Hey Sister Go Sister Soul Sister! There is the reassuring, familiar sound of women chatting in front and behind me, as we power along the harbour side bush track. A cool breeze provides some evening relief after a warm Sydney summer’s day. The current topic of our walking conversation is our decision to change our name, from the ironic Over the Hill, to a more upbeat Sole Sisters, a name which better expresses who we are. Of course, the conversation quickly turns to soul music to walk by.

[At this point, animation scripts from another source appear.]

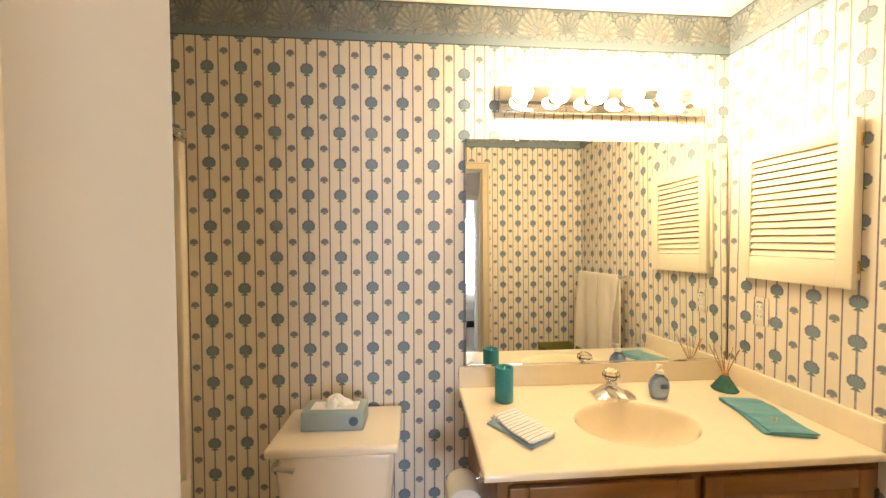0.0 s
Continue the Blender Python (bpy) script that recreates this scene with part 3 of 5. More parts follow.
def vanity():
    x0, x1, y0, y1, z1 = 1.425, BE - 0.004, 0.305, BN - 0.004, 0.757
    t = thing("vanity_cabinet", ((x0 + x1) / 2, 0.58, 0), "oak vanity cabinet with two raised-panel doors", "cabinet")
    part("side_panel", boxes([(x0, y0 + 0.018, 0.006, x0 + 0.016, y1, z1)]), "oak_upright", t)
    part("side_panel", boxes([(x1 - 0.016, y0 + 0.018, 0.006, x1, y1, z1)]), "oak_upright", t)
    part("kick_board", boxes([(x0 + 0.02, y0 + 0.07, 0.006, x1 - 0.02, y0 + 0.085, 0.10)]), "oak", t)
    part("bottom_shelf", boxes([(x0 + 0.016, y0 + 0.018, 0.10, x1 - 0.016, y1, 0.116)]), "oak", t)
    part("back_panel", boxes([(x0 + 0.016, y1 - 0.008, 0.116, x1 - 0.016, y1, z1)]), "oak", t)
    # face frame
    for a, b, c, d in ((x0, 0.09, x0 + 0.045, z1), (x1 - 0.045, 0.09, x1, z1), (1.985, 0.125, 2.03, z1 - 0.04)):
        part("stile", boxes([(a, y0, b, c, y0 + 0.018, d)], 0.0015), "oak_upright", t)
    for b, d in ((z1 - 0.04, z1), (0.09, 0.125)):
        part("rail", boxes([(x0 + 0.045, y0, b, x1 - 0.045, y0 + 0.018, d)], 0.0015), "oak", t)
    for a, b, kx in ((x0 + 0.03, 1.992, 1.962), (2.023, x1 - 0.03, 2.052)):
        za, zb = 0.112, z1 - 0.028
        bm = bmesh.new()
        pa, pb, pz0, pz1 = a + 0.055, b - 0.055, za + 0.055, zb - 0.055
        rings = [(0, 0.006), (0.008, 0.006), (0.034, 0.0165), (0.036, 0.0165)]
        vs = [[bm.verts.new((X, y0 - d_, Z)) for X, Z in ((pa + i, pz0 + i), (pb - i, pz0 + i), (pb - i, pz1 - i), (pa + i, pz1 - i))] for i, d_ in rings]
        for p, q in zip(vs, vs[1:]):
            for i in range(4):
                bm.faces.new((p[i], p[(i + 1) % 4], q[(i + 1) % 4], q[i]))
        bm.faces.new(vs[-1])
        d = part("door", bm, "oak_upright", t, smooth=20)
        for q0, q1 in ((a, a + 0.055), (b - 0.055, b)):
            part("door_stile", boxes([(q0, y0 - 0.019, za, q1, y0 - 0.001, zb)], 0.004), "oak_upright", d)
        for q0, q1 in ((zb - 0.055, zb), (za, za + 0.055)):
            part("door_rail", boxes([(a + 0.055, y0 - 0.0185, q0, b - 0.055, y0 - 0.001, q1)], 0.004), "oak", d)
        bm = lathe(bmesh.new(), [(0.006, 0), (0.006, 0.012), (0.013, 0.017), (0.0165, 0.024), (0.013, 0.031), (0.004, 0.034)], kx, y0 - 0.019, 0.442, 20, pose(0, 0, 0, 90, 0, 0))
        part("knob", bm, "knob_white", d, "white porcelain knob")
        hx = a if kx > (a + b) / 2 else b
        for z in (0.20, 0.62):
            part("hinge", boxes([(hx - 0.008, y0 - 0.0205, z, hx + 0.008, y0 + 0.001, z + 0.05)], 0.002), "dark_metal", d)


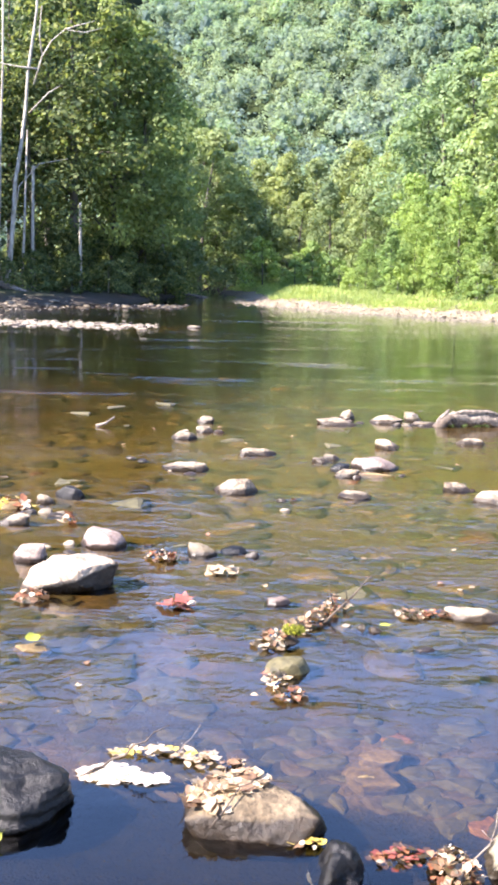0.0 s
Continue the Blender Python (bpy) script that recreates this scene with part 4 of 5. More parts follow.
while made < 250 and tries < 40000:
    tries += 1
    y = 0.25 + 2.6 * r.random() if made < 200 else r.uniform(2.8, 5.2)
    x = r.uniform(-0.42, 0.46) * (y * 0.62 + 0.85)
    w = r.choice((r.uniform(0.03, 0.07), r.uniform(0.06, 0.13), r.uniform(0.09, 0.18)))
    if tries > 9000:
        w = r.uniform(0.02, 0.05)
    if any((x - a) ** 2 + (y - b) ** 2 < (c + w * 0.3) ** 2 for a, b, c in TAKEN):
        continue
    TAKEN.append((x, y, w * 0.34))
    if ((x + 0.15) / 0.85) ** 2 + ((y - 2.7) / 0.34) ** 2 < 1 or ((x - 0.22) / 0.22) ** 2 + ((y - 0.7) / 0.08) ** 2 < 1:
        continue
    if ((x - 0.62) / 0.3) ** 2 + ((y - 2.05) / 0.4) ** 2 < 1 and r.random() < 0.75 or ((x - 0.09) / 0.1) ** 2 + ((y - 1.13) / 0.1) ** 2 < 1:
        continue
    k = r.choices(range(5), (5, 4, 4, 0.4, 2.5))[0]
    if y > 2.75:
        k = r.choice((0, 2))
    bed_stone(x, y, height(x, y) + w * (0.1 if y < 2.75 else 0.02), w, w * r.uniform(0.6, 0.9), w * r.uniform(0.28, 0.45), k, r.randint(0, 3), r.uniform(0, 360), r.gauss(0, 10), r.gauss(0, 10))
    made += 1

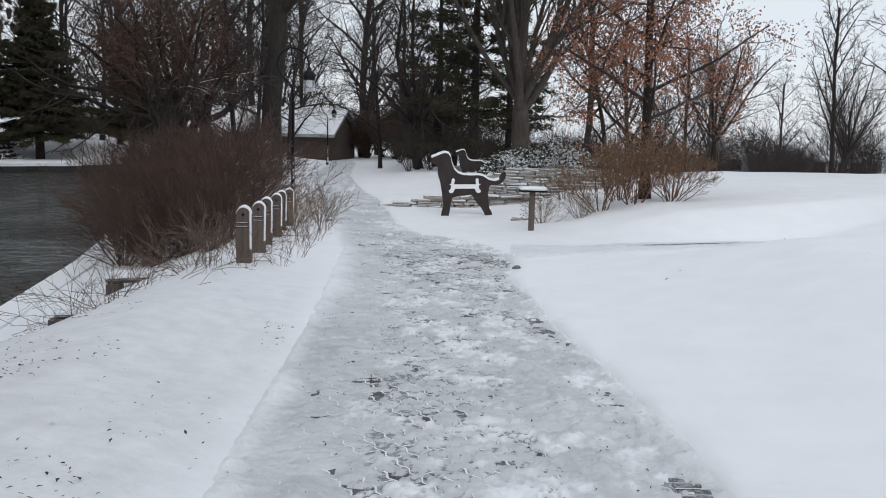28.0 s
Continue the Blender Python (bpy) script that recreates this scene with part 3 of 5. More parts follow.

Patti Labelle singing Lady Marmalade “Hey Sister Go Sister Soul Sister”, more recently remade by Christina Aquilera, is the first song mentioned. Soon we are riffing along having fun with the theme. These boots are made for walking. Walking on Sunshine. Every breath you take. Hey, Soul Sister. Movin’ on up.
The association of music with group exercise pre-dates the gym aerobics or spin class. It is an essential human characteristic that goes way back. The connection between music and motion has been used in groups as diverse as chain gangs, Roman galleys, and trance dances around ancient camp fires. Music gets you on your feet, and your body moves to synchronise with the beat. Music sustains you, taking your mind off other things, like sore feet that have already tramped a fair distance in this evening’s walk.
But we don’t have ear phones plugged in, and we don’t sing as we walk. Our level of exertion on a brisk training walk is such that we can talk, but not sing. As the exertion level goes up with climbing, we are quiet so that we can focus on breathing. There’s a natural orchestral rhythm to our chatter, as it bounces back and forth from one voice to the next, interspersed with moments of silence. The volume levels rise and fall as we speed up and spread out on a flat stretch, or bunch up at an obstacle like a fallen tree. The conversation flows at it’s own tempo from light hearted laughter through to considered serious moments.
Our chatter serves the same purpose as music in taking our mind off our muscular aches, but more than that, by the end of the walk we’ve resolved deep matters of the heart as well. We’ve passed judgement on politicians, planned dinners, patched up relationships, peer reviewed significant life decisions and prepared ourselves to face the rest of the week. While the walking keeps our bodies healthy, the talking takes care of our souls.
The chatter of a group of walking women isn’t noise. It’s soul music.